— GOAL —
Can you copy out the data exactly? Leave the images out.

-----

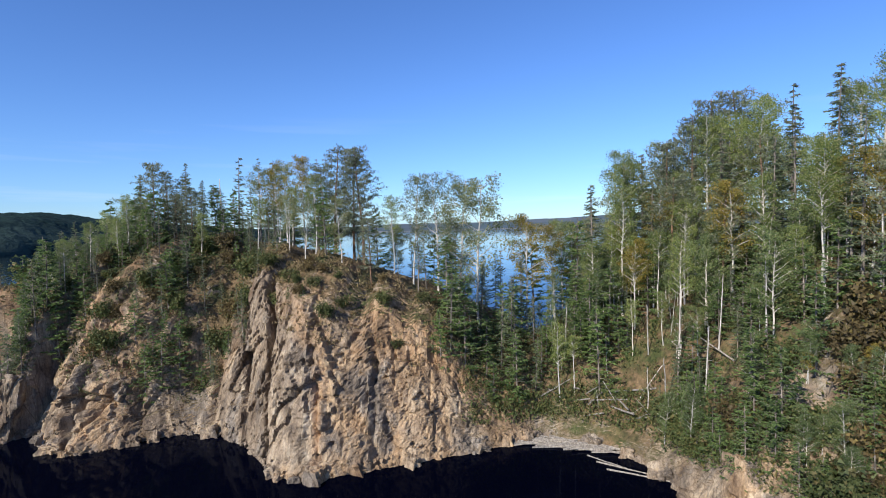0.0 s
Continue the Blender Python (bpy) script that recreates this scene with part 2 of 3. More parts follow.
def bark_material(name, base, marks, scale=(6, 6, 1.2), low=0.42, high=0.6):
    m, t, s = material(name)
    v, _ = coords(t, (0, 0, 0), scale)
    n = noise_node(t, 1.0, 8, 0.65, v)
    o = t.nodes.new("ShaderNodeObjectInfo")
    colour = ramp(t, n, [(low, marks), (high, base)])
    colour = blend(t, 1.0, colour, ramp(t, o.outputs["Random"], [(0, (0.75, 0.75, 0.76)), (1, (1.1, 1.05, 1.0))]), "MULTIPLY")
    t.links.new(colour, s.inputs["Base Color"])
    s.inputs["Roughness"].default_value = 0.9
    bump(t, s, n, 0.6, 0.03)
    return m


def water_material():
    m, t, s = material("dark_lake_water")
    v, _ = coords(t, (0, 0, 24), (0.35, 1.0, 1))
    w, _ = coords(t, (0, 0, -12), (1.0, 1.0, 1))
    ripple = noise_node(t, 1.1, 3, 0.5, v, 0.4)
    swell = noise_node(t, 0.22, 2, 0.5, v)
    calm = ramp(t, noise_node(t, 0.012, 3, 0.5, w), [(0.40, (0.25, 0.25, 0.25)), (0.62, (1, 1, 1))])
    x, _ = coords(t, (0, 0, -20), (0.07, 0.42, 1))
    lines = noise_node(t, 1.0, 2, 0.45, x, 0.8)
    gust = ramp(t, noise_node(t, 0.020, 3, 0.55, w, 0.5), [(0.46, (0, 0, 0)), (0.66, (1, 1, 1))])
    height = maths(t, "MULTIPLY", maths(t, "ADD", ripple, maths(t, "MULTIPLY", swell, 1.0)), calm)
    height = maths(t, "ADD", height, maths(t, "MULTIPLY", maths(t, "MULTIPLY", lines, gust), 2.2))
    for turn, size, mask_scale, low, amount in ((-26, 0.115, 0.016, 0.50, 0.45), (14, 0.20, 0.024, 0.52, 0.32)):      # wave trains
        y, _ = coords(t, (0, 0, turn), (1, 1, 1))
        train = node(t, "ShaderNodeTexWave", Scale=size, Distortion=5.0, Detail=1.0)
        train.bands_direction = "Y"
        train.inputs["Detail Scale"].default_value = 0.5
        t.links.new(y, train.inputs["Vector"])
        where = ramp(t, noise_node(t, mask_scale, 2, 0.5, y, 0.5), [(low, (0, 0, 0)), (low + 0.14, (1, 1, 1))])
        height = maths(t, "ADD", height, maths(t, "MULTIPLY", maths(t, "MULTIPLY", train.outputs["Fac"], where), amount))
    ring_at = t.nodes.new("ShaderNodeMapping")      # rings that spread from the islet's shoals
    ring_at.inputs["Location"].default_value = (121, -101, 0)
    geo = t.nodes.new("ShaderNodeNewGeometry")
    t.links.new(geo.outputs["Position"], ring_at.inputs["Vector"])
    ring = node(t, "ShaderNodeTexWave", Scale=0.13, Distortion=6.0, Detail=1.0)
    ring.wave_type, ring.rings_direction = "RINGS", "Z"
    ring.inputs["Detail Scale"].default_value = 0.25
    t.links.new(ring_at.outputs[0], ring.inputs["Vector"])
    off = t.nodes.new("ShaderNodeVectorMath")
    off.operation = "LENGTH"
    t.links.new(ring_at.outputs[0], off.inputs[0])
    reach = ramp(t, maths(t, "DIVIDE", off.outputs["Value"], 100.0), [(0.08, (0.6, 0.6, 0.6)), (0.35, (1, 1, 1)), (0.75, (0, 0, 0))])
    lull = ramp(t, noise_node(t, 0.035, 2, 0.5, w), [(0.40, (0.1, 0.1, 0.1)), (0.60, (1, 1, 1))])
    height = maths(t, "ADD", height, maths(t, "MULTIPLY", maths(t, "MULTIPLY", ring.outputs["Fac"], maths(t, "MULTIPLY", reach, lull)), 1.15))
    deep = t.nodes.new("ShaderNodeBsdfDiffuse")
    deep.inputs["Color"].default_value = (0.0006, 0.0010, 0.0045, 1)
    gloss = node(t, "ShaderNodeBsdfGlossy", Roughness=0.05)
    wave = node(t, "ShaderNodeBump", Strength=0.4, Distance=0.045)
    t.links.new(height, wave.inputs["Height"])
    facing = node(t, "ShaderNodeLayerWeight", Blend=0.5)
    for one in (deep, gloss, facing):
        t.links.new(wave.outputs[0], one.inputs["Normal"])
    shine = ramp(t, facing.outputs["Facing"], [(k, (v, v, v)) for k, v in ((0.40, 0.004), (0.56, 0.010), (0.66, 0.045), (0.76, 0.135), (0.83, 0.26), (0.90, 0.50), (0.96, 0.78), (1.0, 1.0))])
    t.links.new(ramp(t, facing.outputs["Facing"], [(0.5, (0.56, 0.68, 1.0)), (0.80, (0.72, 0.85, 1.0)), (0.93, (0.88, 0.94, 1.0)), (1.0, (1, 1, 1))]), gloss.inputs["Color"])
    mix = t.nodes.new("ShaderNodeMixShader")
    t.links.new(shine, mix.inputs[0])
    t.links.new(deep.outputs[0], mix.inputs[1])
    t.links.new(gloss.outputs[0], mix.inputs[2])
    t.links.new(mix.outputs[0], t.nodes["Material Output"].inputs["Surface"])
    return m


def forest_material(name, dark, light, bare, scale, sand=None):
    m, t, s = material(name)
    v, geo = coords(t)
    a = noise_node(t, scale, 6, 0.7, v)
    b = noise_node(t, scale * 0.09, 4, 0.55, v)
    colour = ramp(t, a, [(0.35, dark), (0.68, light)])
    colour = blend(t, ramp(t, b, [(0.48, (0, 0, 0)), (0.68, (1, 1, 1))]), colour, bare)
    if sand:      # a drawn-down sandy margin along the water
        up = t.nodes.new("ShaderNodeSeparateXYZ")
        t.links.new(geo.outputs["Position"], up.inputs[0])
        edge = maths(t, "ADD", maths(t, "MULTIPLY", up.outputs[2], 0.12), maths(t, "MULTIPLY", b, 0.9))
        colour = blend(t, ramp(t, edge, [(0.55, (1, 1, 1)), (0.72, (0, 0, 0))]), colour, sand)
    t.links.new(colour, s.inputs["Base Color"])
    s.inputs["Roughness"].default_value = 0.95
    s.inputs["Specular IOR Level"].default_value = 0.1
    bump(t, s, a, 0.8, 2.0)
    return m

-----

— TASK RESULT —
0.0 s
Continue the Blender Python (bpy) script that recreates this scene with part 2 of 3. More parts follow.
def bark_material(name, base, marks, scale=(6, 6, 1.2), low=0.42, high=0.6):
    m, t, s = material(name)
    v, _ = coords(t, (0, 0, 0), scale)
    n = noise_node(t, 1.0, 8, 0.65, v)
    o = t.nodes.new("ShaderNodeObjectInfo")
    colour = ramp(t, n, [(low, marks), (high, base)])
    colour = blend(t, 1.0, colour, ramp(t, o.outputs["Random"], [(0, (0.75, 0.75, 0.76)), (1, (1.1, 1.05, 1.0))]), "MULTIPLY")
    t.links.new(colour, s.inputs["Base Color"])
    s.inputs["Roughness"].default_value = 0.9
    bump(t, s, n, 0.6, 0.03)
    return m


def water_material():
    m, t, s = material("dark_lake_water")
    v, _ = coords(t, (0, 0, 24), (0.35, 1.0, 1))
    w, _ = coords(t, (0, 0, -12), (1.0, 1.0, 1))
    ripple = noise_node(t, 1.1, 3, 0.5, v, 0.4)
    swell = noise_node(t, 0.22, 2, 0.5, v)
    calm = ramp(t, noise_node(t, 0.012, 3, 0.5, w), [(0.40, (0.25, 0.25, 0.25)), (0.62, (1, 1, 1))])
    x, _ = coords(t, (0, 0, -20), (0.07, 0.42, 1))
    lines = noise_node(t, 1.0, 2, 0.45, x, 0.8)
    gust = ramp(t, noise_node(t, 0.020, 3, 0.55, w, 0.5), [(0.46, (0, 0, 0)), (0.66, (1, 1, 1))])
    height = maths(t, "MULTIPLY", maths(t, "ADD", ripple, maths(t, "MULTIPLY", swell, 1.0)), calm)
    height = maths(t, "ADD", height, maths(t, "MULTIPLY", maths(t, "MULTIPLY", lines, gust), 2.2))
    for turn, size, mask_scale, low, amount in ((-26, 0.115, 0.016, 0.50, 0.45), (14, 0.20, 0.024, 0.52, 0.32)):      # wave trains
        y, _ = coords(t, (0, 0, turn), (1, 1, 1))
        train = node(t, "ShaderNodeTexWave", Scale=size, Distortion=5.0, Detail=1.0)
        train.bands_direction = "Y"
        train.inputs["Detail Scale"].default_value = 0.5
        t.links.new(y, train.inputs["Vector"])
        where = ramp(t, noise_node(t, mask_scale, 2, 0.5, y, 0.5), [(low, (0, 0, 0)), (low + 0.14, (1, 1, 1))])
        height = maths(t, "ADD", height, maths(t, "MULTIPLY", maths(t, "MULTIPLY", train.outputs["Fac"], where), amount))
    ring_at = t.nodes.new("ShaderNodeMapping")      # rings that spread from the islet's shoals
    ring_at.inputs["Location"].default_value = (121, -101, 0)
    geo = t.nodes.new("ShaderNodeNewGeometry")
    t.links.new(geo.outputs["Position"], ring_at.inputs["Vector"])
    ring = node(t, "ShaderNodeTexWave", Scale=0.13, Distortion=6.0, Detail=1.0)
    ring.wave_type, ring.rings_direction = "RINGS", "Z"
    ring.inputs["Detail Scale"].default_value = 0.25
    t.links.new(ring_at.outputs[0], ring.inputs["Vector"])
    off = t.nodes.new("ShaderNodeVectorMath")
    off.operation = "LENGTH"
    t.links.new(ring_at.outputs[0], off.inputs[0])
    reach = ramp(t, maths(t, "DIVIDE", off.outputs["Value"], 100.0), [(0.08, (0.6, 0.6, 0.6)), (0.35, (1, 1, 1)), (0.75, (0, 0, 0))])
    lull = ramp(t, noise_node(t, 0.035, 2, 0.5, w), [(0.40, (0.1, 0.1, 0.1)), (0.60, (1, 1, 1))])
    height = maths(t, "ADD", height, maths(t, "MULTIPLY", maths(t, "MULTIPLY", ring.outputs["Fac"], maths(t, "MULTIPLY", reach, lull)), 1.15))
    deep = t.nodes.new("ShaderNodeBsdfDiffuse")
    deep.inputs["Color"].default_value = (0.0006, 0.0010, 0.0045, 1)
    gloss = node(t, "ShaderNodeBsdfGlossy", Roughness=0.05)
    wave = node(t, "ShaderNodeBump", Strength=0.4, Distance=0.045)
    t.links.new(height, wave.inputs["Height"])
    facing = node(t, "ShaderNodeLayerWeight", Blend=0.5)
    for one in (deep, gloss, facing):
        t.links.new(wave.outputs[0], one.inputs["Normal"])
    shine = ramp(t, facing.outputs["Facing"], [(k, (v, v, v)) for k, v in ((0.40, 0.004), (0.56, 0.010), (0.66, 0.045), (0.76, 0.135), (0.83, 0.26), (0.90, 0.50), (0.96, 0.78), (1.0, 1.0))])
    t.links.new(ramp(t, facing.outputs["Facing"], [(0.5, (0.56, 0.68, 1.0)), (0.80, (0.72, 0.85, 1.0)), (0.93, (0.88, 0.94, 1.0)), (1.0, (1, 1, 1))]), gloss.inputs["Color"])
    mix = t.nodes.new("ShaderNodeMixShader")
    t.links.new(shine, mix.inputs[0])
    t.links.new(deep.outputs[0], mix.inputs[1])
    t.links.new(gloss.outputs[0], mix.inputs[2])
    t.links.new(mix.outputs[0], t.nodes["Material Output"].inputs["Surface"])
    return m


def forest_material(name, dark, light, bare, scale, sand=None):
    m, t, s = material(name)
    v, geo = coords(t)
    a = noise_node(t, scale, 6, 0.7, v)
    b = noise_node(t, scale * 0.09, 4, 0.55, v)
    colour = ramp(t, a, [(0.35, dark), (0.68, light)])
    colour = blend(t, ramp(t, b, [(0.48, (0, 0, 0)), (0.68, (1, 1, 1))]), colour, bare)
    if sand:      # a drawn-down sandy margin along the water
        up = t.nodes.new("ShaderNodeSeparateXYZ")
        t.links.new(geo.outputs["Position"], up.inputs[0])
        edge = maths(t, "ADD", maths(t, "MULTIPLY", up.outputs[2], 0.12), maths(t, "MULTIPLY", b, 0.9))
        colour = blend(t, ramp(t, edge, [(0.55, (1, 1, 1)), (0.72, (0, 0, 0))]), colour, sand)
    t.links.new(colour, s.inputs["Base Color"])
    s.inputs["Roughness"].default_value = 0.95
    s.inputs["Specular IOR Level"].default_value = 0.1
    bump(t, s, a, 0.8, 2.0)
    return m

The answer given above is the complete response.